BRADLEY EARLE HOGE
Nomenclature
Companions usually assume that my expertise
includes the names of trees and bushes
and flowering plants lining our path,
of birds in the sky and fossils in the rocks.
But I’ve never been good at the naming of things.
Ask me how the plant communicates
with the bird over varying spans of time,
of change of seasons and eons,
how bacteria nurture the roots
and leaves are shaped by fractal geometry,
how some trees adapt to fire
and others to flood, how grief is felt
the same in any language, and the many names
of the moon do not change its face,
how distance is just as easily measured by time
as changing position, and each of us
merely flow through this time and space
as waves of probability buffeted by every chance
encounter.

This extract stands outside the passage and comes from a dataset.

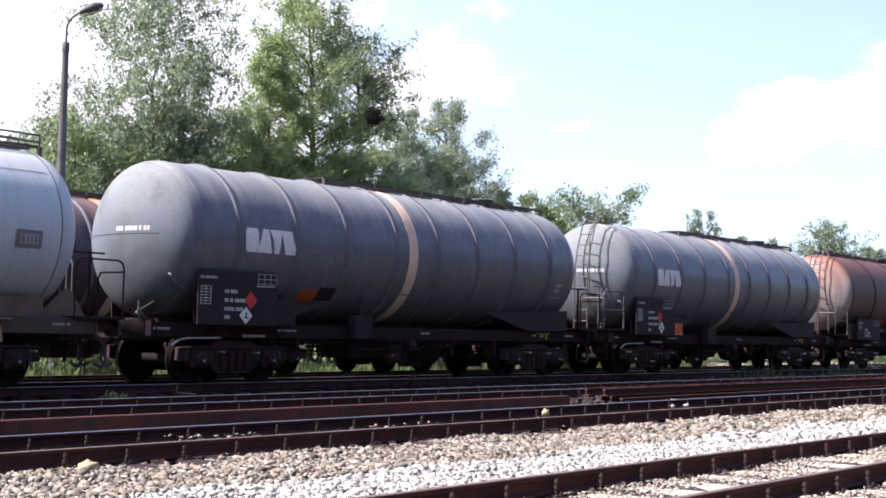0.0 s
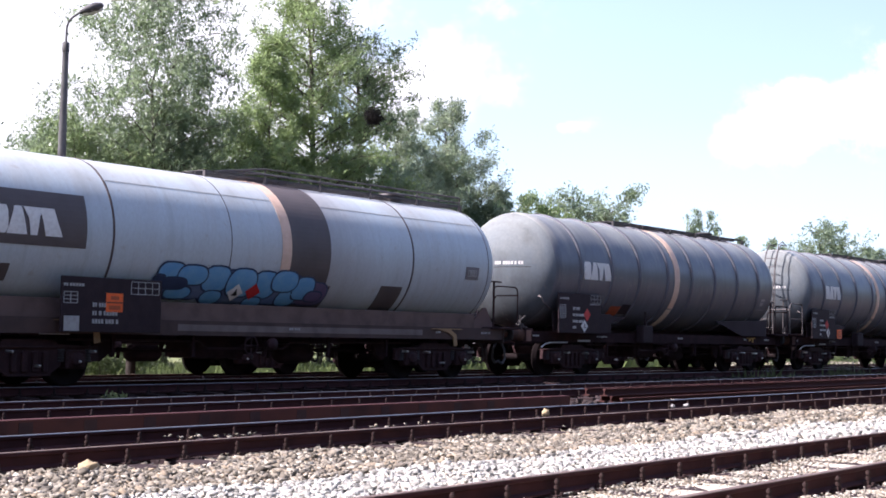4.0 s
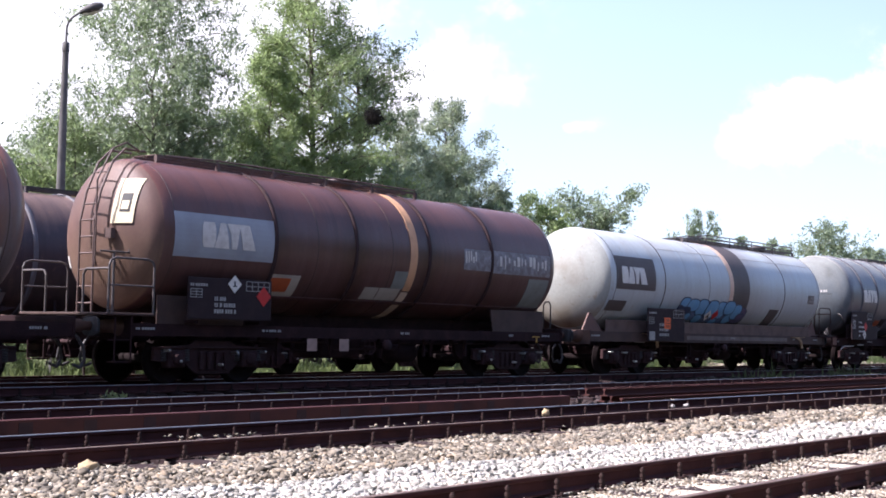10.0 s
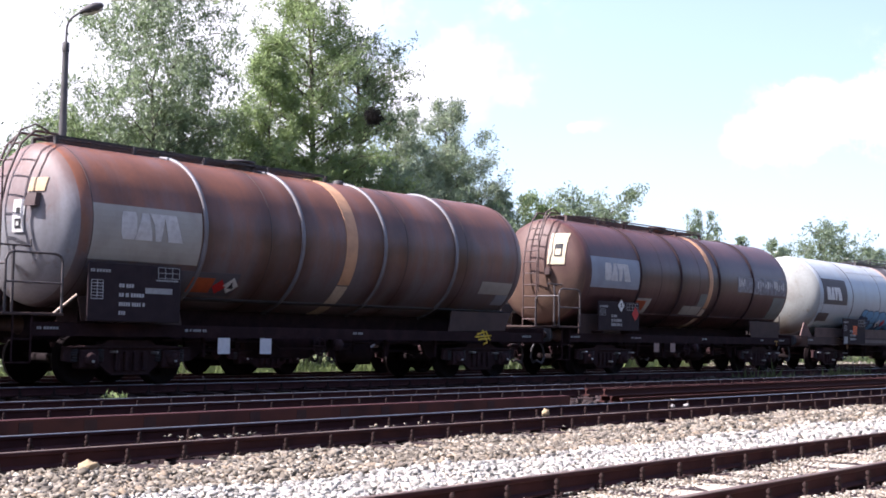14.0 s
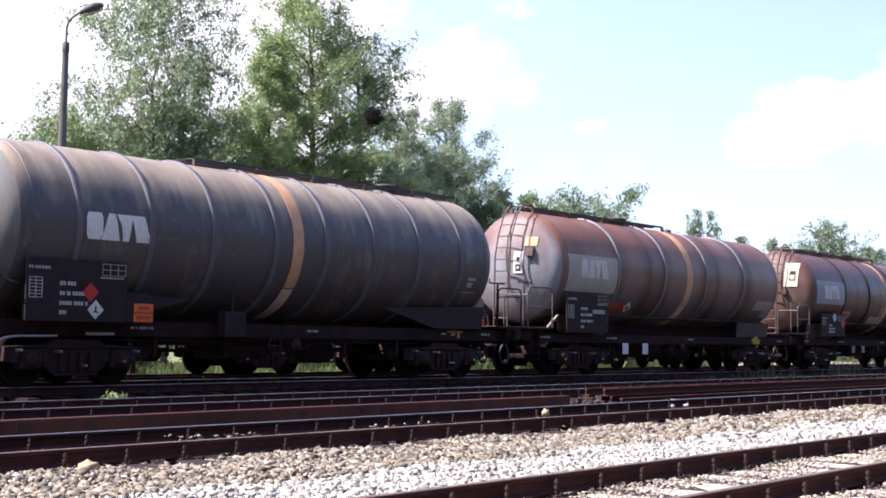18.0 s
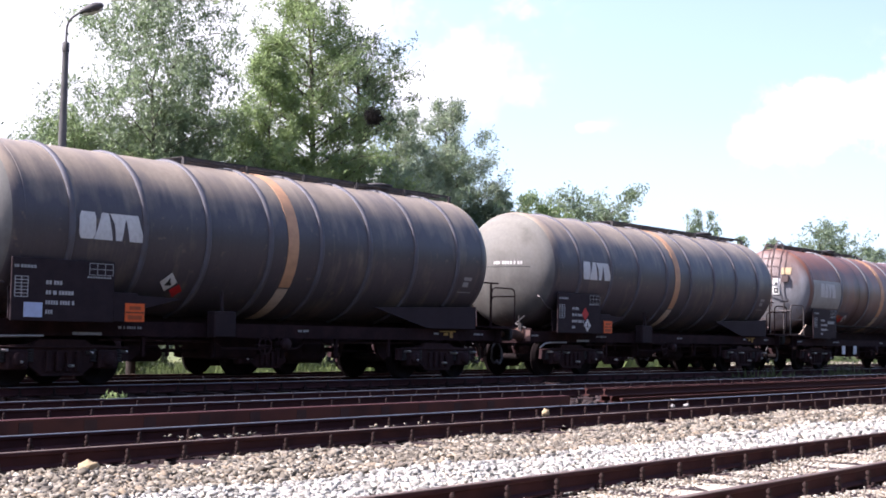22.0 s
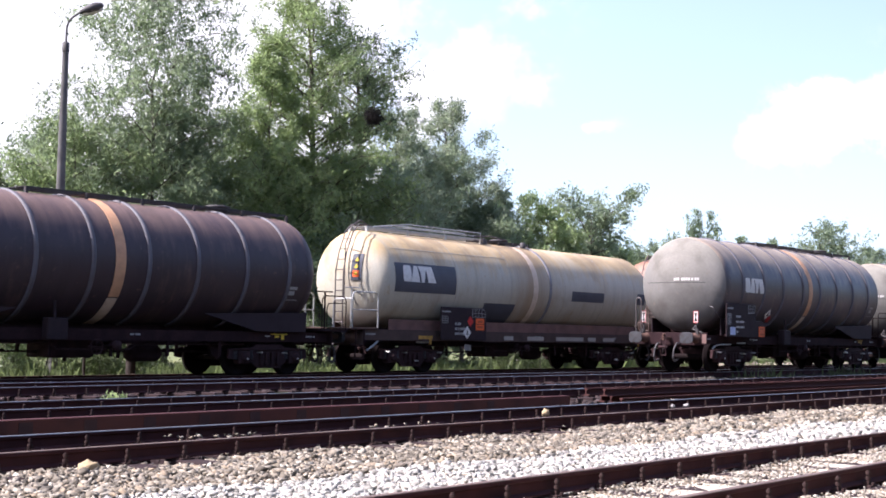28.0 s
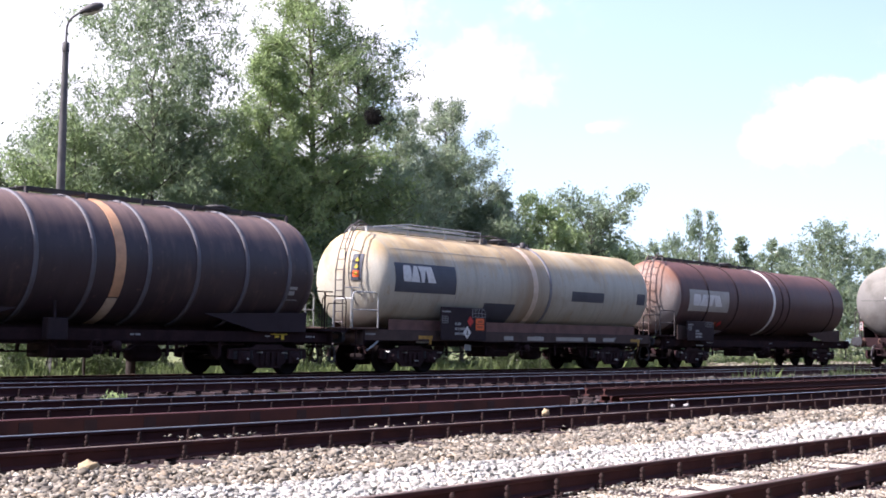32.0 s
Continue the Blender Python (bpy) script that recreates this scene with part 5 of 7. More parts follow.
def end_ladder(wagon, x, top, zc, material, y=-0.32, w=0.42, foot=1.25):
    """A ladder up the tank end, bent over the crown."""
    lad = new("ladder")
    lad.parent = wagon
    tagged(lad, "steel tube ladder up the tank end")
    path = [(x, foot), (x, zc + 0.2), (x + 0.12, zc + 0.75), (x + 0.36, top - 0.12), (x + 0.62, top + 0.13), (x + 1.1, top + 0.13)]
    for s in (-1, 1):
        yy = y + s * w / 2
        part("stringer", Shape().tube([(a, yy, b) for a, b in path], 0.022, 6), material, lad)
    z = foot + 0.2
    while z < top - 0.1:
        for (a0, b0), (a1, b1) in zip(path[:-1], path[1:]):
            if b0 <= z <= b1 and b1 > b0:
                xx = a0 + (a1 - a0) * (z - b0) / (b1 - b0)
                part("rung", Shape().rod((xx, y - w / 2, z), (xx, y + w / 2, z), 0.016, 6), material, lad)
                break
        z += 0.3
    hoop = [(x - 0.02, y - w / 2 - 0.07, foot + 0.9), (x - 0.02, y - w / 2 - 0.07, top - 0.5), (x + 0.3, y - w / 2 - 0.07, top + 0.1), (x + 0.6, y - w / 2 - 0.07, top + 0.24), (x + 0.95, y - w / 2 - 0.07, top + 0.1)]
    part("grab_rail", Shape().tube(hoop, 0.018, 6), material, lad)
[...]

How my most egregious failing
is that while I never forget a face
I struggle to remember names.
Bradley Earle Hoge’s poems appear in numerous literary journals and anthologies including Chronogram, Rattle, Tertulia, Stickman Review, Tonapah la, entelechy: mind and culture, and Tar Wolf Review. His chapbooks have been published by KattyWompus Press, Red Berry Editions, and Plain View Press. He is the managing editor of Dark Matter: A Journal of Speculative Literature. Bradley lives in Spring, TX with his wife and three children. He teaches natural science at the University of Houston – Downtown.